化粧品クチコミサイトといえば@cosme(アットコスメ)。月間ページビュー数は2億PVに達し、これまでに集まったクチコミ総数は実に600万近く。寄せられる生の声は1日あたり3,000件を超え、20代~30代をメインに、美容に関心のある女性から圧倒的な支持を集めるモンスターサイトである。今年に入りヤフー、講談社と相次いで業務提携し、新たなステージを目指す同社のこれまでとこれからを聞いた。
第二回
「クチコミはデータベース」
■コンサルスクール卒業者の発想
「考えていたのは、最初からデータベースを作ること。それだけだったといっても良いかもしれません」
吉松氏はアクセンチュア出身である。入社してまず担当したのがある県庁のデータベースであり、次が学校法人の会計システムだった。そこで得たノウハウはあくまでデータベースに関するものであり、流行りのネット系ビジネスとは一線を画していたのだ。
「コンサルの同期で優秀な奴からどんどんネットベンチャーみたいなところに誘われていくんですよ。
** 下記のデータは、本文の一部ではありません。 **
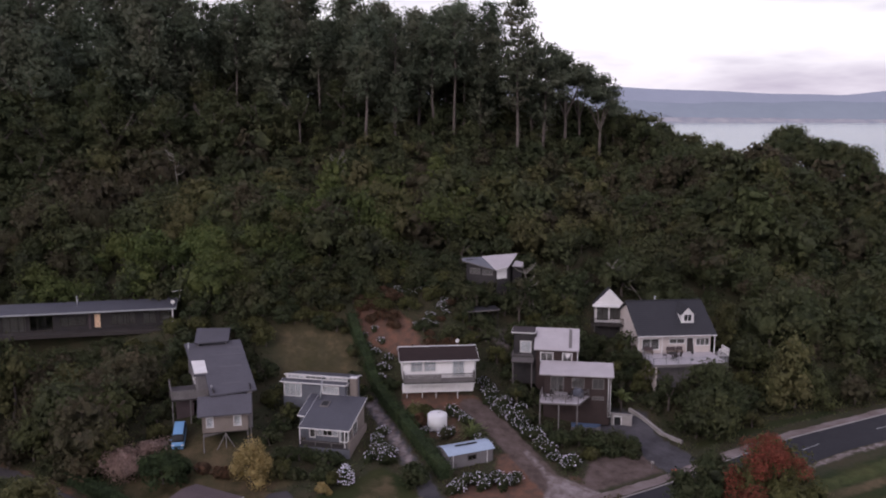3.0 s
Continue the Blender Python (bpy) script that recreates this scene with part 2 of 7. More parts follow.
M = {
    "asphalt": material("road_asphalt", (0.021, 0.020, 0.026), 0.85, (0.031, 0.029, 0.034), 0.7, 0.7, bump=0.01, bump_scale=40),
    "oldseal": material("worn_grey_seal", (0.104, 0.080, 0.081), 0.9, (0.052, 0.041, 0.042), 0.3, 0.8, bump=0.02, bump_scale=25),
    "driveseal": material("dark_patched_seal", (0.042, 0.038, 0.044), 0.9, (0.076, 0.065, 0.068), 0.25, 0.8, bump=0.02, bump_scale=25),
    "laneseal": material("grey_lane_seal", (0.074, 0.064, 0.070), 0.9, (0.044, 0.038, 0.041), 0.35, 0.8, bump=0.02, bump_scale=25),
    "yardseal": material("grey_yard_seal", (0.048, 0.045, 0.053), 0.88, (0.066, 0.060, 0.068), 0.3, 0.8, bump=0.02, bump_scale=25),
    "gravel": material("pale_gravel", (0.25, 0.205, 0.205), 0.95, (0.12, 0.085, 0.076), 0.45, 0.7, bump=0.04, bump_scale=18),
    "concrete": material("weathered_concrete", (0.23, 0.225, 0.24), 0.9, (0.10, 0.098, 0.105), 0.5, 0.7, bump=0.01),
    "kerb": material("concrete_kerb", (0.36, 0.33, 0.33), 0.9, (0.25, 0.22, 0.21), 1.2, 0.7),
    "paintline": material("road_paint", (0.6, 0.6, 0.6), 0.7, (0.3, 0.3, 0.3), 3.0, 0.8),
    "water": material("harbour_water", (0.17, 0.21, 0.27), 0.22, (0.13, 0.165, 0.215), 0.004, 0.6, bump=0.5, bump_scale=0.35, spec=0.5),
    # distance haze is put into these pale blue-grey base colours
    "farhill": material("hazed_far_hill", (0.335, 0.355, 0.43), 1.0, (0.30, 0.325, 0.39), 0.0012, 0.9, spec=0.0, fleck=0.05),
    "midhill": material("hazed_middle_hill", (0.30, 0.33, 0.385), 1.0, (0.255, 0.29, 0.335), 0.0016, 0.9, spec=0.0, fleck=0.06),
    "nearspur": material("hazed_spur", (0.22, 0.25, 0.30), 1.0, (0.28, 0.30, 0.33), 0.004, 0.9, spec=0.0, fleck=0.08),
    "deckpale": material("pale_deck_boards", (0.54, 0.49, 0.52), 0.8, (0.40, 0.36, 0.38), 0.9, 0.9),
    # the far shore too has distance haze mixed into its colour
    "farshore": material("hazed_shore", (0.26, 0.27, 0.32), 1.0, (0.42, 0.40, 0.42), 0.02, 0.6, spec=0.0),
    "white": material("white_paint", (0.74, 0.71, 0.72), 0.6, (0.62, 0.58, 0.58), 0.8, 0.8),
    "whiteboards": material("white_weatherboard", (0.86, 0.82, 0.83), 0.6, (0.76, 0.71, 0.71), 0.6, 0.8, ribs=("Z", 6.0, 0.02)),
    "greyboards": material("weathered_board", (0.22, 0.20, 0.21), 0.85, (0.14, 0.125, 0.13), 0.9, 0.9, ribs=("Z", 6.0, 0.02)),
    "greyblock": material("grey_render", (0.15, 0.15, 0.175), 0.85, (0.11, 0.11, 0.13), 0.8, 0.8, ribs=("Z", 5.0, 0.01)),
    "tanboards": material("fawn_board", (0.25, 0.205, 0.185), 0.8, (0.18, 0.145, 0.13), 0.8, 0.8, ribs=("Z", 6.0, 0.02)),
    "brownboards": material("dark_brown_board", (0.052, 0.034, 0.032), 0.8, (0.035, 0.024, 0.023), 0.9, 0.8, ribs=("Z", 6.0, 0.02)),
    "blackboards": material("black_stained_board", (0.026, 0.024, 0.027), 0.8, (0.045, 0.038, 0.038), 0.9, 0.8, ribs=("Z", 6.0, 0.02)),
    "pinkbrick": material("pale_pink_render", (0.60, 0.52, 0.50), 0.85, (0.48, 0.41, 0.39), 0.9, 0.8),
    "irondark": material("dull_blue_grey_iron", (0.105, 0.11, 0.14), 0.6, (0.075, 0.075, 0.095), 0.9, 0.8, ribs=("X", 6.0, 0.02)),
    "greenboards": material("pale_green_board", (0.20, 0.22, 0.205), 0.8, (0.15, 0.165, 0.155), 0.9, 0.8, ribs=("Z", 6.0, 0.02)),
    "irongrey": material("dark_grey_roof", (0.078, 0.076, 0.095), 0.55, (0.062, 0.060, 0.074), 0.35, 0.8, spec=0.35, ribs=("X", 8.0, 0.02)),
    "feltpatch": material("faded_roof_felt", (0.112, 0.104, 0.122), 0.85, (0.092, 0.085, 0.100), 0.8, 0.9, bump=0.01),
    "felt": material("grey_felt_roof", (0.098, 0.092, 0.110), 0.85, (0.078, 0.072, 0.086), 0.4, 0.9, bump=0.01),
    "slate": material("charcoal_tile_roof", (0.036, 0.034, 0.040), 0.75, (0.027, 0.026, 0.031), 0.5, 0.8, ribs=("Y", 3.0, 0.03)),
    "ironbrown": material("brown_iron_roof", (0.054, 0.040, 0.045), 0.6, (0.039, 0.029, 0.033), 0.8, 0.9, ribs=("X", 8.0, 0.02)),
    "umberroof": material("umber_iron_roof", (0.036, 0.023, 0.023), 0.75, (0.026, 0.017, 0.017), 0.8, 0.9, spec=0.15, ribs=("X", 8.0, 0.02)),
    "rustroof": material("faded_maroon_roof", (0.098, 0.070, 0.076), 0.7, (0.070, 0.050, 0.055), 0.6, 0.9, ribs=("X", 8.0, 0.02)),
    "paleroof": material("pale_iron_roof", (0.46, 0.415, 0.435), 0.5, (0.37, 0.33, 0.345), 0.5, 0.9, ribs=("X", 6.0, 0.015)),
    "zinc": material("zinc_roof", (0.37, 0.44, 0.56), 0.4, (0.30, 0.36, 0.46), 0.6, 0.8, ribs=("X", 8.0, 0.015)),
    "greenroof": material("dark_green_iron_roof", (0.031, 0.043, 0.046), 0.6, (0.025, 0.034, 0.036), 0.7, 0.8, ribs=("X", 8.0, 0.02)),
    "greendoor": material("green_garage_door", (0.045, 0.105, 0.070), 0.6, (0.035, 0.08, 0.055), 1.5, 0.8, ribs=("X", 5.0, 0.02)),
    "darkdoor": material("dark_roller_door", (0.045, 0.040, 0.042), 0.7, (0.03, 0.028, 0.03), 1.5, 0.8, ribs=("Z", 8.0, 0.02)),
    "timber": material("grey_timber", (0.20, 0.18, 0.18), 0.9, (0.12, 0.105, 0.105), 1.5, 0.9),
    "darktimber": material("dark_timber", (0.055, 0.045, 0.043), 0.9, (0.035, 0.03, 0.03), 1.5, 0.9),
    "deckdark": material("weathered_dark_deck", (0.105, 0.092, 0.094), 0.9, (0.065, 0.056, 0.057), 1.2, 0.9),
    "fencewood": material("fence_timber", (0.20, 0.155, 0.135), 0.9, (0.13, 0.10, 0.085), 1.5, 0.9),
    "curtain": material("net_curtain", (0.84, 0.83, 0.86), 0.9, (0.66, 0.65, 0.69), 2.5, 0.9),
    "blind": material("dim_curtain", (0.20, 0.18, 0.17), 0.9, (0.10, 0.09, 0.09), 2.5, 0.9),
    "inside": material("room_lining", (0.20, 0.17, 0.15), 0.9, (0.15, 0.13, 0.12), 0.8, 0.8),
    "steel": material("galvanised_steel", (0.45, 0.45, 0.47), 0.45, (0.35, 0.35, 0.37), 2.0, 0.7, metal=0.6),
    "tank": material("white_plastic_tank", (0.72, 0.70, 0.72), 0.5, (0.60, 0.58, 0.59), 0.9, 0.7),
    "bark": material("pine_bark", (0.15, 0.124, 0.110), 0.95, (0.085, 0.068, 0.061), 1.2, 0.8, bump=0.05, bump_scale=6),
    "palebark": material("pale_bark", (0.26, 0.235, 0.21), 0.95, (0.16, 0.14, 0.125), 1.5, 0.8, bump=0.03, bump_scale=8),
    "tyre": material("tyre_rubber", (0.02, 0.02, 0.02), 0.9),
    "black": material("black_plastic", (0.018, 0.018, 0.02), 0.5),
    "binblack": material("dark_bin_plastic", (0.022, 0.020, 0.022), 0.6),
    "binred": material("red_bin_lid", (0.45, 0.085, 0.05), 0.6),
    "binyellow": material("yellow_bin_lid", (0.62, 0.30, 0.05), 0.6),
    "carwhite": material("white_car_paint", (0.72, 0.71, 0.76), 0.25, (0.66, 0.65, 0.70), 0.5, 0.5, spec=0.6),
    "carblue": material("pale_blue_car_paint", (0.15, 0.32, 0.54), 0.3, (0.13, 0.28, 0.48), 0.5, 0.5, spec=0.6),
    "carblack": material("black_car_paint", (0.015, 0.015, 0.018), 0.25, (0.02, 0.02, 0.022), 0.5, 0.5, spec=0.6),
    "lens": material("headlamp_lens", (0.7, 0.7, 0.75), 0.2, (0.6, 0.6, 0.65), 3.0, 0.5, spec=0.8),
    "redlens": material("tail_lamp_lens", (0.3, 0.02, 0.02), 0.2),
    "tarp": material("blue_tarpaulin", (0.05, 0.075, 0.13), 0.6, (0.04, 0.055, 0.095), 2.0, 0.8),
    "glass": glass_material(),
    "lit": lamp_material("lit_room", (0.9, 0.60, 0.44), 0.24),
    "glow": lamp_material("small_lamp", (1.0, 0.92, 0.85), 3.0),
}
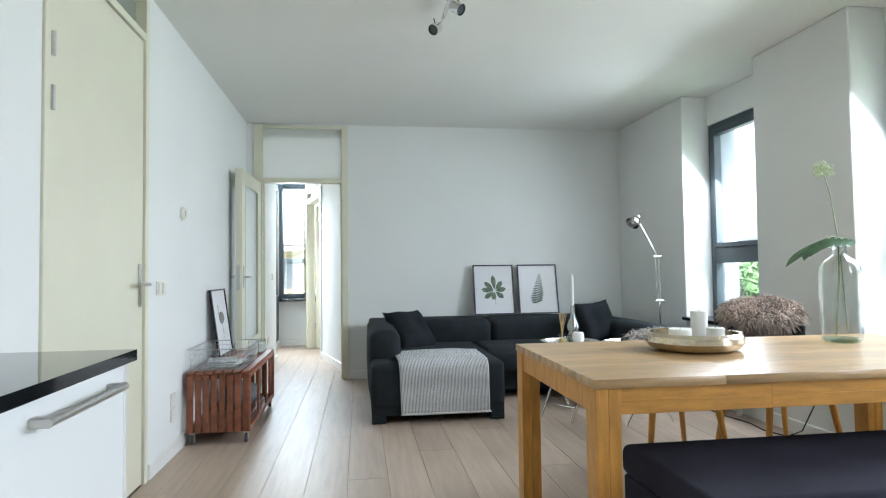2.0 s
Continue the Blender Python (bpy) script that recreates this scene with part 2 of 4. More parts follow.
M_BLIND = mat("blue_window_blind", (0.16, 0.36, 0.46), 0.45, var=0.15, scale=1.5, bump=0.0)
M_CURTAIN = mat("pale_green_curtain", (0.28, 0.42, 0.40), 0.6, var=0.25, scale=3, bump=0.0, stretch=(9, 1, 0.3))
M_FRAMEG = mat("grey_brown_window_frame", (0.20, 0.165, 0.135), 0.5, var=0.1)
M_DOORG = mat("beige_front_door", (0.36, 0.315, 0.245), 0.5, var=0.08)
M_BAR = mat("dark_balustrade_steel", (0.05, 0.038, 0.032), 0.5, var=0.1)
M_GRASS = mat("lawn_grass", (0.055, 0.105, 0.035), 0.95, var=0.4, scale=0.6, bump=0.3, fine=18)
M_PAVE = mat("grey_paving", (0.36, 0.35, 0.33), 0.9, var=0.15, scale=1, bump=0.1, fine=12)
M_CREAMWALL = mat("cream_render", (0.74, 0.66, 0.58), 0.85, var=0.1, scale=0.6, bump=0.03)
M_BLUEPANEL = mat("blue_balcony_panel", (0.02, 0.24, 0.40), 0.5, var=0.08)
M_CROWN = mat("tree_leaf", (0.05, 0.10, 0.03), 0.8, var=0.4, scale=2, bump=0.0)
M_BARK = mat("bark", (0.12, 0.09, 0.065), 0.9, var=0.3, scale=6, bump=0.4, fine=30)


# ---- mesh helpers ----
def bm_box(bm, a, b, bevel=0.0, seg=2, m=None):
    """A box from corner a to corner b, with rounded edges."""
    r = bmesh.ops.create_cube(bm, size=1.0)
    c = [(a[i] + b[i]) / 2 for i in range(3)]
    s = [abs(b[i] - a[i]) for i in range(3)]
    bmesh.ops.transform(bm, matrix=Matrix.Translation(c) @ Matrix.Diagonal((*s, 1)), verts=r["verts"])
    vs = r["verts"]
    if bevel:
        es = list({e for v in vs for e in v.link_edges})
        g = bmesh.ops.bevel(bm, geom=es, offset=min(bevel, min(s) * 0.49), segments=seg, affect="EDGES", profile=0.5)
        vs = list({v for f in g["faces"] for v in f.verts} | {v for v in vs if v.is_valid})
    if m is not None:
        bmesh.ops.transform(bm, matrix=m, verts=[v for v in vs if v.is_valid])
    return bm


def bm_rod(bm, a, b, r, r2=None, seg=14):
    """A round bar from a to b."""
    a, b = Vector(a), Vector(b)
    d = b - a
    m = Matrix.Translation((a + b) / 2) @ d.to_track_quat("Z", "Y").to_matrix().to_4x4()
    bmesh.ops.create_cone(bm, cap_ends=True, segments=seg, radius1=r, radius2=r if r2 is None else r2, depth=d.length, matrix=m)
    return bm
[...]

こりゃ何かやらなきゃと思いながら、じゃあ自分だったら何ができるんだろうと考え始めてはいました」
そんな時タイミングよく一つの転機が巡ってくる。後に@cosme主宰となる山田さんが化粧品に関するメールマガジンを発行したのだ。そのメルマガが何も広告などしていないのにいきなり数百単位の読者を集めた。読者は熱心に化粧品についていろんな意見を書いてくる。これが吉松氏の嗅覚にヒットしたのだ。
「もしかしたら、化粧品についてのユーザー評価はビジネスになるんじゃないかって気がついたわけです。ユーザー評価ってクチコミですよね、でもその実態はデータなんだと考えれば、これは価値があるんじゃないかと閃きました」
これこそが吉松氏の掘り当てた金鉱である。化粧品メーカーは、自社製品のユーザーデータなら当然ある程度掴んでいる。しかしユーザーの中には浮気がちな人も多い。一人のユーザーがいろいろなメーカーの製品を使い分けているケースもあるだろう。仮に資生堂とカネボウの製品を両方使っているユーザーがいたとすれば、そのユーザーの声は、資生堂、カネボウの両社にとって有益なデータとなるのではないか。
「調べて行くと化粧品業界って、すごいんですよ。市場規模と広告費の割合がとんでもなくアンバランス。たとえば食品業界では7兆円のマーケットサイズ(当時)に対して広告費が3000億円、飲料が4兆円でやはり3000億円。ところが化粧品は、1兆5千億円ぐらいのマーケットなのに、食品業界と同じように3000億円も広告費を使っている。べらぼうですよね」
そのわけはと突っ込んで調べると、化粧品の再販制度に行き着いた。分析すれば化粧品業界はかなり潤沢にマーケティングコストをかけられるということだ。これは狙い目である。